10 Years of Public School Closings, Mapped Out
By Chris Bentley in News on Dec 8, 2011 5:00PM
In November Chicago Public Schools designated 10 South and West Side schools for turnaround — firing all staff — and said it would close or partially close eight others. It would be the most the district has ever done in one year, and the district expects to spend about $20 million hiring new staff and restructuring the schools.
If the district’s Board of Education approves the proposals, Chicago will close its 100th school since Mayor Daley’s administration introduced the “renaissance” program. In light of that landmark, WBEZ and Catalyst compiled this fascinating map that shows where schools have been closed or turned around, how well the new facilities are performing and what has become of those old school buildings.

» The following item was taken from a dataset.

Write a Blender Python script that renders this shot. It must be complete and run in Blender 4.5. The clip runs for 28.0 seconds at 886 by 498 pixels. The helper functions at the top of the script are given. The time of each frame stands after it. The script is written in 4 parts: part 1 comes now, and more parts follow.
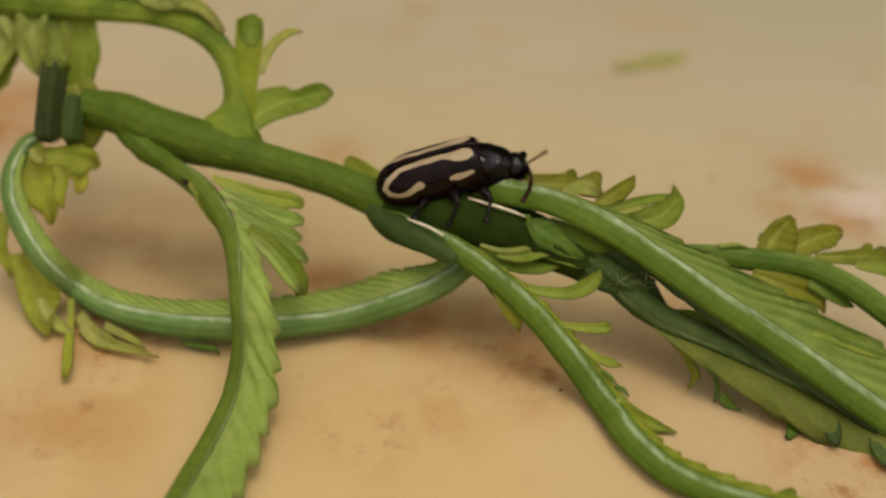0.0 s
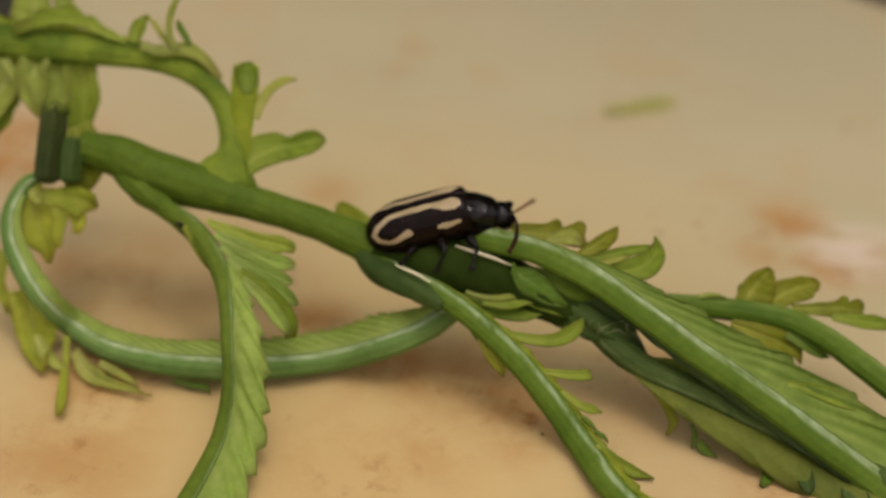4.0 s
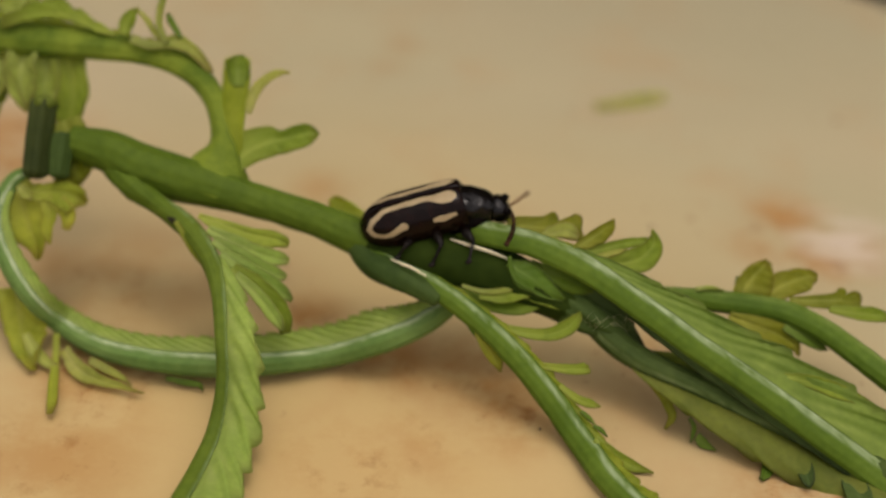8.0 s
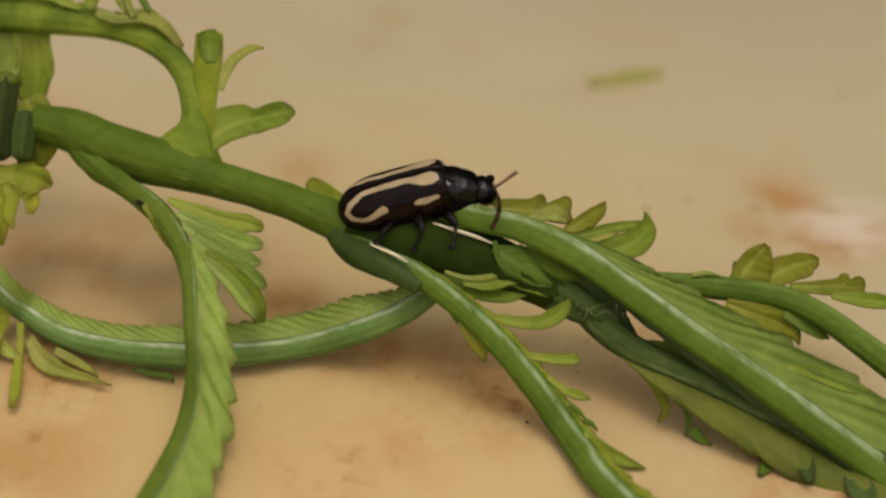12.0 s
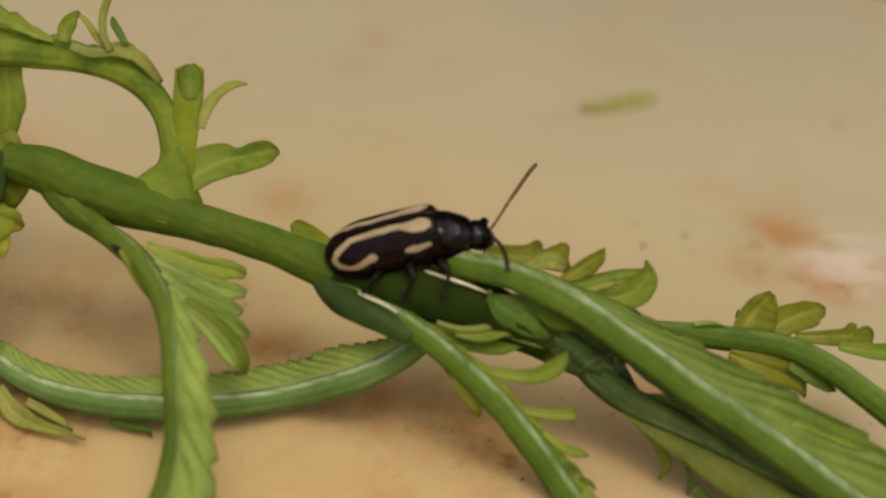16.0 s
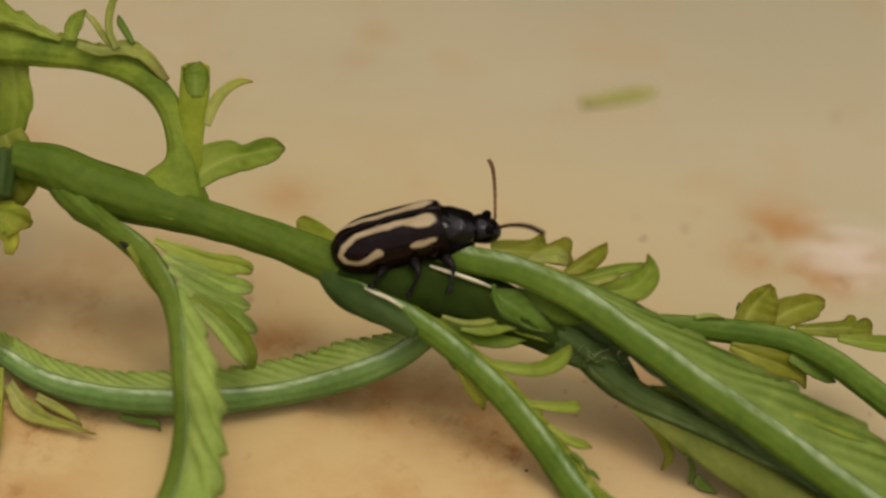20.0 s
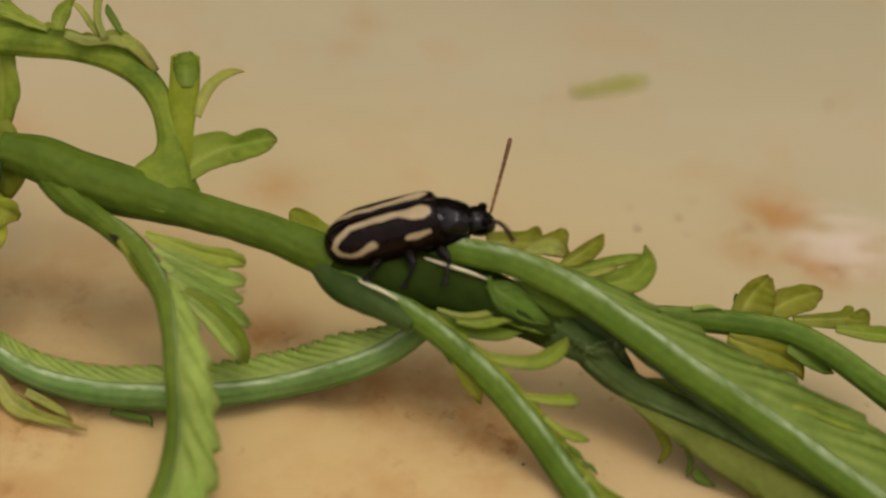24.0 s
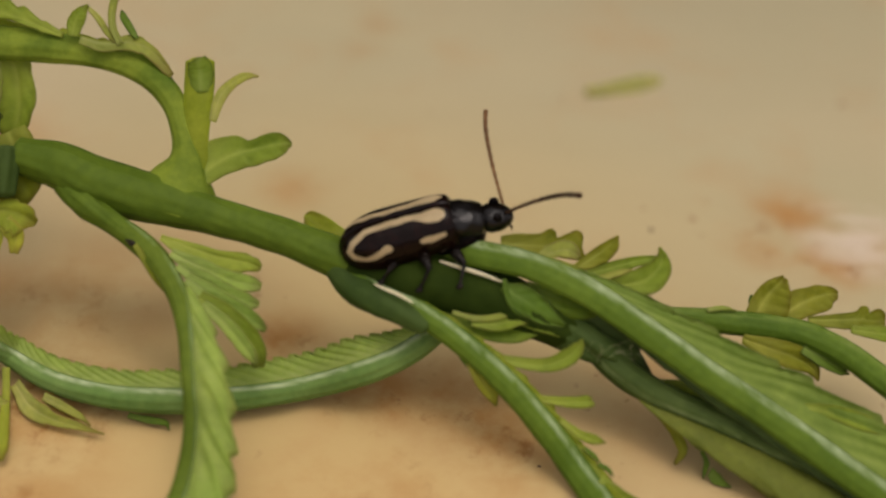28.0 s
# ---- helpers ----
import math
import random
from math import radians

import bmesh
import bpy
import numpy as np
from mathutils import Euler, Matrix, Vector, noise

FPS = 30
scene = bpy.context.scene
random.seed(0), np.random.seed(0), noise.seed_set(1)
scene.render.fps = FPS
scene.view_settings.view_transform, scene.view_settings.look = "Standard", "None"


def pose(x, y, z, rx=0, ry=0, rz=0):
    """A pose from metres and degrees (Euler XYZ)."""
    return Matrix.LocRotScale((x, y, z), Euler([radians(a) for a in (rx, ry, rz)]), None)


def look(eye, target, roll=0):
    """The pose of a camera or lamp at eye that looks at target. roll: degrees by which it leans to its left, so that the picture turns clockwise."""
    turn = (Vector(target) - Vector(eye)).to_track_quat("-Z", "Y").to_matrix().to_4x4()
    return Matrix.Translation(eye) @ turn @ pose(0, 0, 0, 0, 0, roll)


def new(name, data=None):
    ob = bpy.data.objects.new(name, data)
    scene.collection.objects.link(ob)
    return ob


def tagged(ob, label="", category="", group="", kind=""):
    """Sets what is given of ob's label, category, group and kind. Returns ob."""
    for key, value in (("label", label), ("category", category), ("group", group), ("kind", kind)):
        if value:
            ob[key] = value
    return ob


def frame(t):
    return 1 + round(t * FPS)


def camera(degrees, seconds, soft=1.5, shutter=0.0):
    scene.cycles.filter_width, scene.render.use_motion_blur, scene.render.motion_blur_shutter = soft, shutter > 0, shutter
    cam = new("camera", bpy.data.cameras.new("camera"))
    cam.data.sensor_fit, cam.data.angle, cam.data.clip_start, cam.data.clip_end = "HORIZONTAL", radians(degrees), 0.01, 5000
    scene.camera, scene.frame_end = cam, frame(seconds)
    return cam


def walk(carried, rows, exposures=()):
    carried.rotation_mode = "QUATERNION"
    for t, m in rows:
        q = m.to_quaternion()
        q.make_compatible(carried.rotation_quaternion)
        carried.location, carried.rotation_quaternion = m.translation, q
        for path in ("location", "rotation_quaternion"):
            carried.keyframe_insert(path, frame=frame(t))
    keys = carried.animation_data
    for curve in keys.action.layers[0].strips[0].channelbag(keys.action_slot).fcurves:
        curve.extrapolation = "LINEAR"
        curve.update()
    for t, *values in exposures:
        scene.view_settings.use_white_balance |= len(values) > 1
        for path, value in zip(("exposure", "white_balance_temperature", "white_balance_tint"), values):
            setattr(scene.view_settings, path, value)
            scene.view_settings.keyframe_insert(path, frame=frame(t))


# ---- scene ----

Not surprisingly, the turnarounds have hit African Americans hardest. Humboldt Park and the Near West Side, followed by Grand Boulevard, have seen the most school shakeups. Those three areas are also due for more turnarounds under the new proposal.

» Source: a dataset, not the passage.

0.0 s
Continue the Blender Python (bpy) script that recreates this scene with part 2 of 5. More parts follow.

According to CPS’ three-tiered ranking performance ranking system, turnarounds seem successful about one-fifth of the time. Eighteen percent of the new schools were rated “Level 1” by CPS this year. Almost 40 percent still languish at Level 3.
Many of the buildings now house charter or magnet schools, more than half of which admit students by lottery or test scores instead of based on neighborhood boundaries. A UIC study published in February slammed the rise of selective enrollment schools under Daley, claiming it widened the racial gap.